Sgt. Zeyna Jimenez, 6th MP Detachment and DARE officer, poses with DARE graduates after a ceremony in 2012. (Photo by Nathan Pfau)
Published: April 21, 2016
FORT RUCKER, Ala. (April 21, 2016) -- Children are faced with countless choices throughout their childhood, but there are some choices that can impact their life more than others.
That’s why the Fort Rucker Elementary School Drug Abuse Resistance Education Program is looking to make sure its students are prepared when it comes to saying no to not only drugs, but alcohol, smoking and peer pressure, as well.
Each year, FRES fifth grade students get the chance to go through the eight-week long DARE program where they learn about drugs, alcohol, smoking and the way they affect their body, according to Sgt. Zeyna Jimenez, 6th Military Police Detachment and DARE officer.
Throughout the program, the children are given scenarios by Jimenez during which they must work together in groups to come up with answers and solutions to the scenario.
“It’s what we call the decision-making model,” she said. “They pretty much have to define the problem and come up with a response. Then they give an explanation as to how and why they came up with that response.”
One of the best ways for children to learn is to come up with their own solutions, said the DARE officer, and having them work in groups to come up with a response is also a great way to combat peer pressure, which is one main ways children find themselves in situations to try drugs or alcohol.
“One of the ways we combat that is by giving the children facts about what alcohol, drugs and smoking does to their body and how it can impact their growth (and development),” said Jimenez. “If they know what it will do to them, then they might be less likely to try it.”

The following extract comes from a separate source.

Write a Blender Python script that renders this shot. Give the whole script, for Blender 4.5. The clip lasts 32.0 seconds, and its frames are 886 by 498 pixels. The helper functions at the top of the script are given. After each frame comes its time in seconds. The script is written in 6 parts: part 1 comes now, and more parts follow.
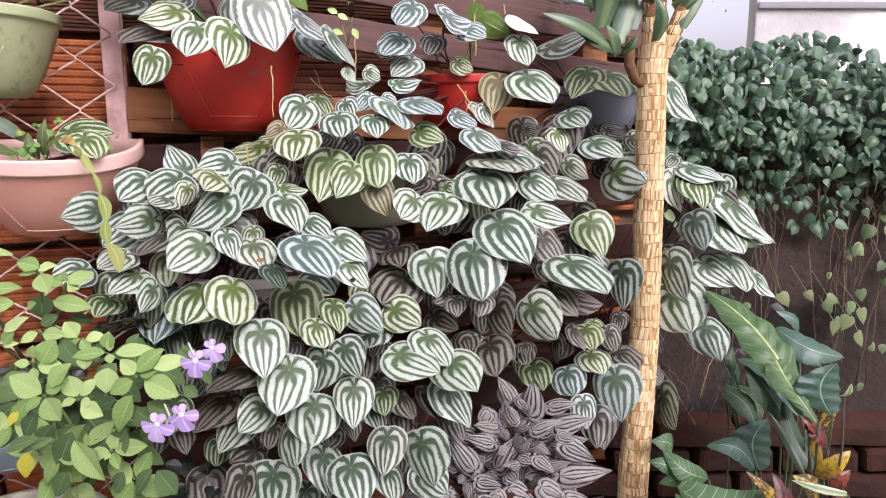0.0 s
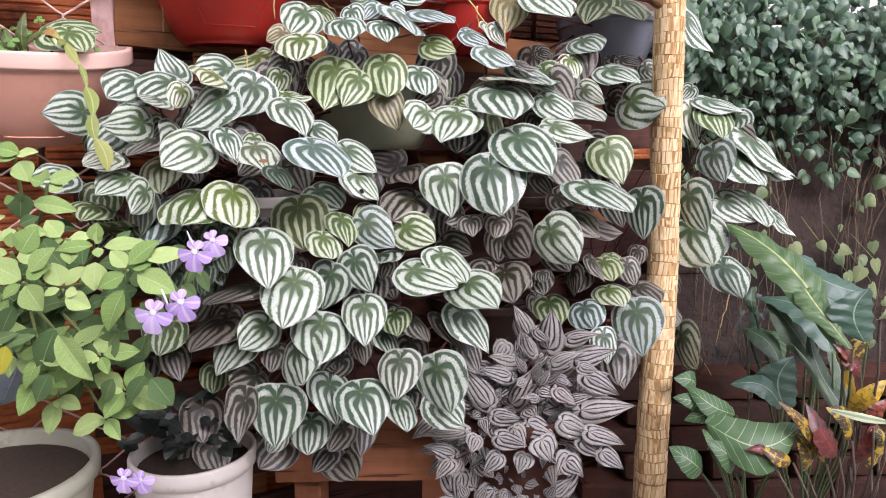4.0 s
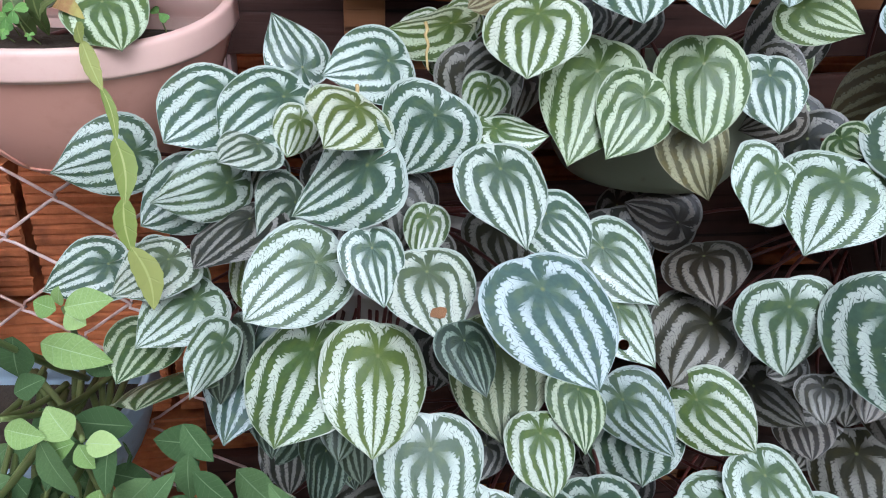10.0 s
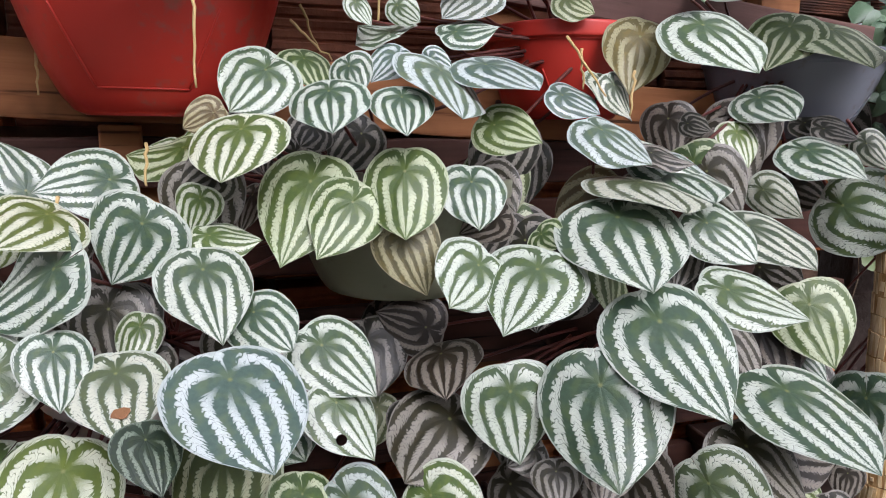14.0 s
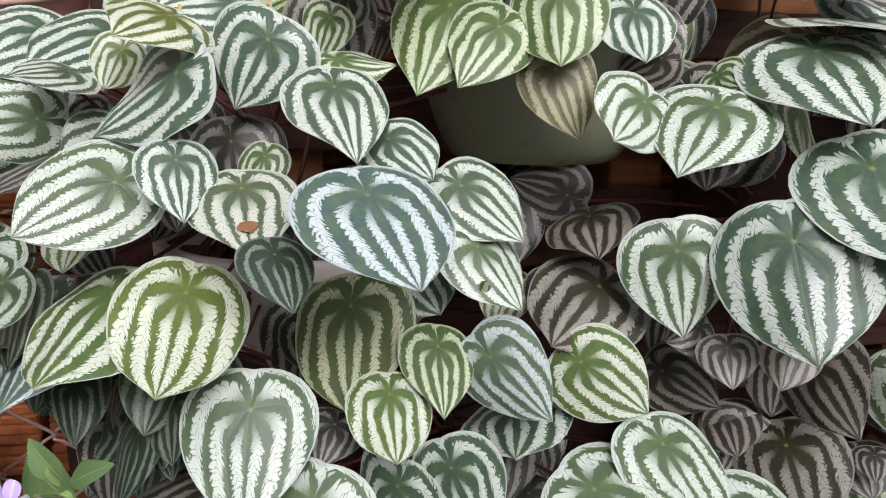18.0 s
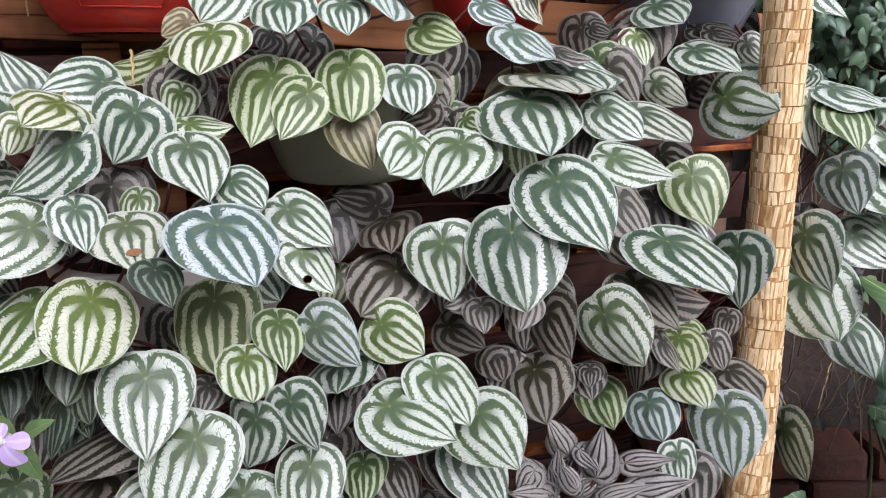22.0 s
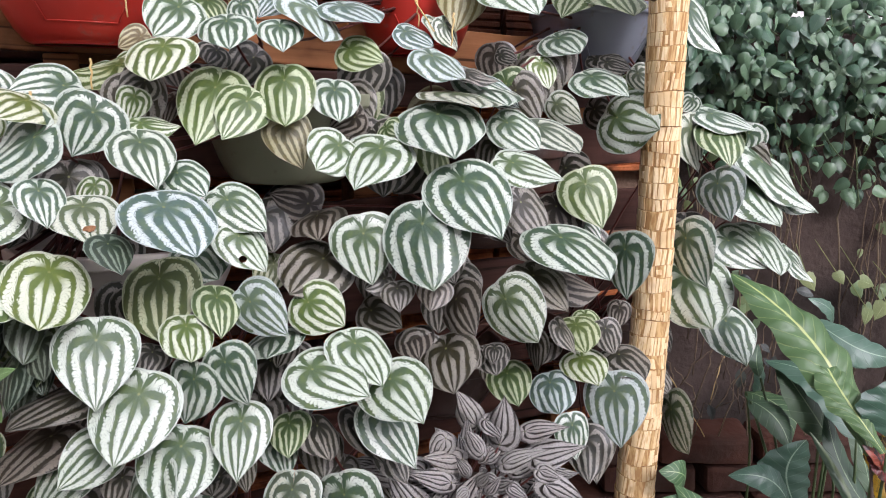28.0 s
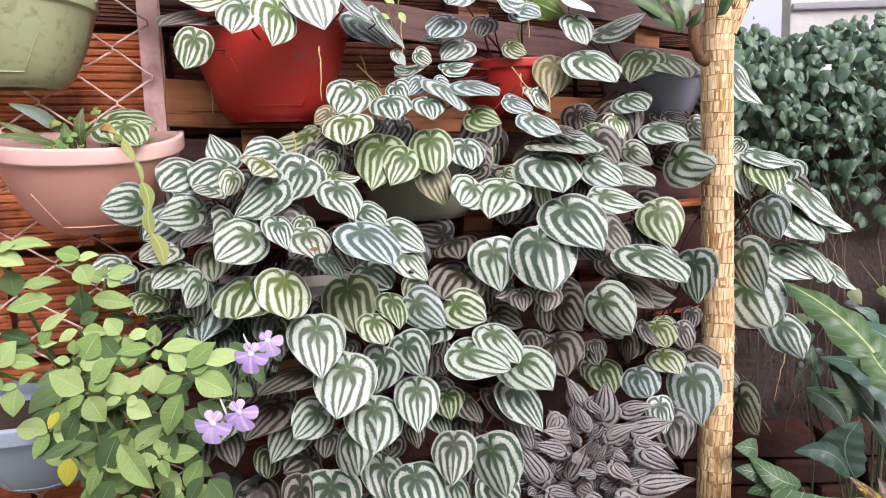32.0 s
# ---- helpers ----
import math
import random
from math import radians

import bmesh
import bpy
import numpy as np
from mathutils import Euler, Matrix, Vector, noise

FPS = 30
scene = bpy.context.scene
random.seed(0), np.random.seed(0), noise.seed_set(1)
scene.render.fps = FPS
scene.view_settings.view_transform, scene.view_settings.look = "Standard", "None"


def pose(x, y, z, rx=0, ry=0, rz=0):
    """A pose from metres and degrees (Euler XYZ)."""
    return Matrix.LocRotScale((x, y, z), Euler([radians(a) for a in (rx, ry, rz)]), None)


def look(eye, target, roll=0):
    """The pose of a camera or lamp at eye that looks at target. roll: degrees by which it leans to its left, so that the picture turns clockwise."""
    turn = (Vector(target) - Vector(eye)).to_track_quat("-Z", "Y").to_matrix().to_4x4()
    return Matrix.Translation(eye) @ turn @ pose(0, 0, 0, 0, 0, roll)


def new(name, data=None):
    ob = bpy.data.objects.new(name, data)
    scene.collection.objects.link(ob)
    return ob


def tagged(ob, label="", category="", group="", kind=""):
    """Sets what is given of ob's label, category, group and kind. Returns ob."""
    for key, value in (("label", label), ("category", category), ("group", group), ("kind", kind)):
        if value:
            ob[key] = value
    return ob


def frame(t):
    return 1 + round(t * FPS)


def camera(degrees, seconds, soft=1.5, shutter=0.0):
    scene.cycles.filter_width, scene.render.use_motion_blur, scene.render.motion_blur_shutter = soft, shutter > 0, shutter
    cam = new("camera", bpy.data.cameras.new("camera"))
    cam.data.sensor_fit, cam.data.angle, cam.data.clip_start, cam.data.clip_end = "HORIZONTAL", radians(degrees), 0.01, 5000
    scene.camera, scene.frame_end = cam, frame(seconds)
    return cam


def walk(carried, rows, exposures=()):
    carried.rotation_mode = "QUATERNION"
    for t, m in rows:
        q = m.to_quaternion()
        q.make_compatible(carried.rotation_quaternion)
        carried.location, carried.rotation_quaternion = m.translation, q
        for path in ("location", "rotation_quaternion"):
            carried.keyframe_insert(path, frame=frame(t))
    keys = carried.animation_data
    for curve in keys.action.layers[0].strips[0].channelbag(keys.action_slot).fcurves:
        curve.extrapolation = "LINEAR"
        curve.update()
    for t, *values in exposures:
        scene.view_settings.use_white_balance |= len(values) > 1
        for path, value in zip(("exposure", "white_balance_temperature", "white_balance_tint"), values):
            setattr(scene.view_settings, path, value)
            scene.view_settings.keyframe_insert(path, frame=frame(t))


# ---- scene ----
cam = camera(65.8, 32.0, soft=1.0)
METRES, EYE, TILT, LEAN, TURN = 2.3, 1.05, -10.0, 0.0, 0.0
ROWS = [
    (0.0, 0.0, 0.0, 0.0, -0.0, 0.0, 0.0),
    (0.5, -0.0069, 0.0045, -0.0142, 0.46, 2.08, -0.29),
    (1.0, -0.0111, 0.0056, -0.0244, -0.02, 4.7, -0.19),
    (1.5, -0.0181, 0.008, -0.0385, -2.02, 5.24, -0.92),
    (2.0, -0.0253, 0.0128, -0.0497, -1.75, 4.07, -0.91),
    (2.5, -0.0305, 0.0213, -0.0608, -2.11, 3.21, -1.46),
    (4.5, -0.0214, 0.0439, -0.0665, -0.72, 0.53, 1.18),
    (5.0, -0.0206, 0.0497, -0.0476, 0.98, 1.52, 1.56),
    (5.5, -0.0274, 0.0531, -0.0317, 3.48, -0.76, 1.06),
    (6.0, -0.0445, 0.085, -0.0023, 7.35, -4.13, -0.03),
    (6.5, -0.0517, 0.1399, 0.0212, 7.61, -6.95, -0.59),
    (7.0, -0.0668, 0.1901, 0.0488, 9.49, -9.07, -2.83),
    (7.5, -0.0751, 0.2194, 0.0648, 12.3, -9.74, -4.3),
    (8.0, -0.0748, 0.2351, 0.0776, 13.48, -12.18, -4.92),
    (8.5, -0.0721, 0.2404, 0.0826, 12.21, -12.93, -5.02),
    (9.0, -0.0718, 0.2456, 0.084, 12.53, -13.53, -4.71),
    (9.5, -0.0754, 0.2601, 0.0759, 13.36, -14.71, -4.39),
    (10.0, -0.0797, 0.2684, 0.0643, 13.85, -15.03, -4.32),
    (10.5, -0.0739, 0.267, 0.0617, 12.05, -13.0, -4.55),
    (11.0, -0.0652, 0.2659, 0.0619, 10.44, -10.61, -4.05),
    (11.5, -0.0513, 0.2659, 0.0631, 7.92, -10.01, -3.87),
    (12.0, -0.0398, 0.2653, 0.0628, 6.64, -9.65, -3.37),
    (12.5, -0.0305, 0.2682, 0.0629, 5.04, -9.05, -2.76),
    (13.0, -0.0244, 0.2695, 0.063, 4.26, -6.59, -2.41),
    (13.5, -0.0182, 0.2664, 0.054, 4.18, -3.16, -2.05),
    (15.5, -0.0126, 0.2829, 0.0298, 6.76, 1.99, -1.59),
    (16.0, -0.0144, 0.2998, 0.0257, 7.37, 1.07, -1.38),
    (16.5, -0.0212, 0.3075, 0.022, 7.93, 0.24, -1.44),
    (17.0, -0.0376, 0.3095, 0.0141, 9.61, -1.89, -3.0),
    (17.5, -0.0382, 0.309, 0.0062, 10.45, -3.42, -2.88),
    (18.0, -0.036, 0.2963, 0.0022, 12.3, -4.1, -3.22),
    (18.5, -0.0329, 0.2793, 0.0019, 11.79, -4.69, -3.32),
    (19.0, -0.0284, 0.2568, 0.0029, 11.81, -4.57, -2.99),
    (19.5, -0.0225, 0.238, 0.0038, 10.81, -5.59, -3.04),
    (20.0, -0.018, 0.2232, 0.0019, 8.4, -7.63, -2.57),
    (20.5, -0.0135, 0.2099, -0.0008, 7.73, -9.01, -1.97),
    (21.0, -0.0113, 0.2039, -0.006, 5.27, -9.78, -2.0),
    (21.5, -0.0055, 0.2029, 0.0041, 3.79, -8.05, 0.49),
    (22.0, 0.0026, 0.2061, 0.0157, 1.95, -5.02, 0.31),
    (22.5, -0.006, 0.2043, 0.0306, 3.87, -0.85, -0.02),
    (23.0, -0.0209, 0.1907, 0.036, 3.36, 1.8, -2.31),
    (23.5, -0.0315, 0.1674, 0.042, 2.24, 5.73, -2.43),
    (24.0, -0.0296, 0.1524, 0.0451, -0.16, 8.16, -1.74),
    (24.5, -0.0205, 0.1473, 0.0405, -2.75, 7.11, -1.11),
    (25.0, -0.009, 0.1469, 0.0375, -4.72, 4.86, -0.76),
    (25.5, 0.0026, 0.1542, 0.0302, -5.94, 0.88, -0.69),
    (26.0, 0.0128, 0.1578, 0.0252, -3.31, -0.71, -0.72),
    (26.5, 0.0258, 0.1634, 0.0248, -2.16, -1.95, 0.37),
    (28.5, 0.0149, 0.1372, -0.0119, -1.9, -2.53, -0.82),
    (29.0, 0.004, 0.107, -0.0208, -0.95, -1.33, -0.09),
    (29.5, -0.0048, 0.0886, -0.0273, -2.71, -0.76, 0.06),
    (30.0, -0.0125, 0.0663, -0.028, -2.09, -1.15, 0.65),
    (30.5, -0.0181, 0.0512, -0.0249, -1.48, 0.81, 1.5),
    (31.0, -0.022, 0.0432, -0.0251, -1.28, 2.84, 2.26),
    (31.5, -0.0261, 0.0408, -0.0232, -0.52, 2.0, 2.16),
    (32.0, -0.032, 0.0391, -0.0269, 1.54, 2.4, 1.43),
]
walk(cam, [(t, pose(0, 0, EYE, TILT, LEAN, TURN) @ pose(METRES * x, METRES * y, METRES * z, 90 + pitch, roll, yaw)) for t, x, y, z, yaw, pitch, roll in ROWS], exposures=((0.0, 0.66, 6200.0, 28.0), (2.0, 0.35, 6250.0, 28.0), (4.5, 0.74, 6150.0, 26.0), (6.5, 0.68, 6200.0, 22.0), (8.0, 0.42, 5800.0, 17.0), (9.0, 0.40, 5450.0, 13.0), (11.0, 0.34, 5350.0, 12.0), (12.0, 0.28, 5600.0, 15.0), (13.0, 0.33, 5900.0, 19.0), (16.0, 0.5, 6150.0, 23.0), (18.0, 0.43, 6200.0, 18.0), (20.0, 0.48, 6250.0, 21.0), (22.5, 0.47, 5950.0, 23.0), (24.0, 0.38, 5850.0, 22.0), (25.0, 0.24, 5800.0, 24.0), (26.0, 0.38, 6250.0, 24.0), (28.5, 0.65, 6050.0, 23.0), (31.0, 0.72, 5950.0, 24.0), (32.0, 0.67, 6200.0, 25.0)))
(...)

The content of the lessons is just as important as who the lessons come from, she added.
“These students see their parents and teachers every day, but us (DARE officers and law enforcement) they don’t see all the time,” said the DARE officer. “I’m here to specifically teach them about DARE, so that’s the kind of relationship we build.”
Jimenez said her main focus is to educate the children, and a key to getting that education to stick is by building a lasting relationship with them.
She went through the DARE program herself, and said she loves working with children, which led her to get involved in the DARE program at FRES.
“I remember taking DARE in elementary school back in the day and I got along with my DARE officer pretty well,” she said. “He was a really nice person and he gave us a lot of information, so it’s something that I really enjoy getting to do – going to the school and getting the chance to interact with them.”
That connection and interaction is crucial to the learning process, she said, and it’s important for the students to understand that law enforcement is there to help them.
“I just try to connect with them,” she said. “Some of the children don’t like talking much, so I try to interact with them to get them to talk a little or read just to get them to open up. They need to know that they can come up to a police officer or anybody if they need help. I want them to be able to ask for help if they need it.
“I want the children to know that they have options and that they don’t have to give into peer pressure,” she said. “I want to make sure they know what drugs and alcohol can do to their bodies, so they know all of the information before they make a decision. I don’t want these children to go down the wrong path just because their friends are doing it. Just because their friends are doing it doesn’t mean that they have to be doing it, too.”
The students will graduate the DARE program at the end of May, during which there will be a ceremony held at the school and each child will receive a certificate of completion, she said. Students will also get the chance to participate in an essay contest about what they learned throughout the program, with the winning essay to be announced during the graduation.